My Dear Readers,
I’ve been wracking my brain over what to share with you from this past month—February came and went so quickly, like a traveling guest using you for floor space but not companionship. Looking back on those twenty eight days nothing of importance comes to mind. I’m feeling stagnant. I’m feeling the effects of seasonal depression. I’m ready for that sweet summer sun.
I’ve got several projects in the works but all seem to be taking longer than anticipated. I no longer really enjoy discussing them as I fear becoming one of those people who does just that: only discusses. I told a friend recently that I was almost done with my travel essay manuscript to which he replied, “Haven’t you been almost done for over a year now?” I was embarrassed. Still am.
I did a presentation at my local REI yesterday about the history of the National Park Service, but, more aptly, it was a history of the development of environmental ideology within the United States. It’s a hard matter for me to discuss because it’s not a hopeful one. With the more I read, with the more I research, the less optimism I feel for the future of the natural world. A man named Aldo Leopold once said, “The penalty of an ecological education is that one lives alone in a world of wounds.” I couldn’t agree more.
Anyway, I twisted and contorted the presentation to end on a positive note, but it was forced. The coming decades are going to require some unprecedented policy making over ecology that are going to forever change the United States coexistence with wilderness. My prediction is that we are going to have to start developing environmental museums creating a life-support system for some of the more notable features of our parks (sequoias, Joshua trees, saguaro cactus, etc.) to combat the effects of climate change, air pollution, and invasive species. It's going to be expensive and it’s going to therefore leave a lot of other public land without funding for protection.

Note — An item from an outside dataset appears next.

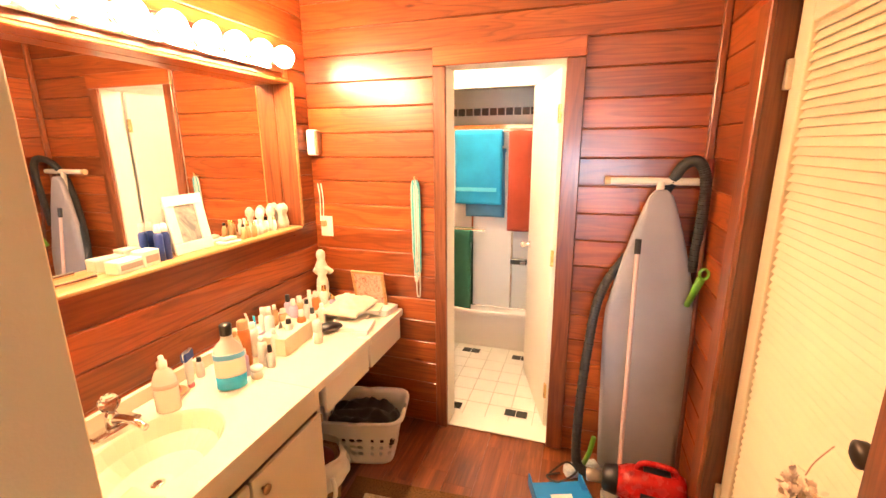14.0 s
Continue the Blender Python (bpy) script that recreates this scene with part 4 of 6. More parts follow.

The presentation went well but was not well attended. Everyone there was a baby boomer, the last fading generation that fully participated in environmentalism and outdoor recreation. Relevancy is a problem for the parks, always has been, and without a continued support of public lands they will fall into obscurity. They will lose funding. We will see more compromising issues, like the Hetch Hetchy dam, emerging in our current era.
I came up with a rad idea a couple of days ago regarding an art project for the National Park Service centennial (August 25, 2016). I’m hoping it will help reach and engage younger generations through the use of poetry, fiction, non-fiction, film, abstract art, photography, and music. It will be a multi-media collaboration focusing on the experiential opposed to the educational. It’s still a very fresh idea that needs to be sussed out, but I’ll keep you updated on the progress and most likely be asking a lot of you for participation in the project.
So I sit here, now in the first week of March, hoping for a better month. Hoping for some small victory. A payoff for all the long hours I spend working alone. I need to get out of this state. I need a trip. To be around people who know me. To feel like myself again. I’m eating my own liver over here. My fear is that I’m gonna start enjoying the taste of it.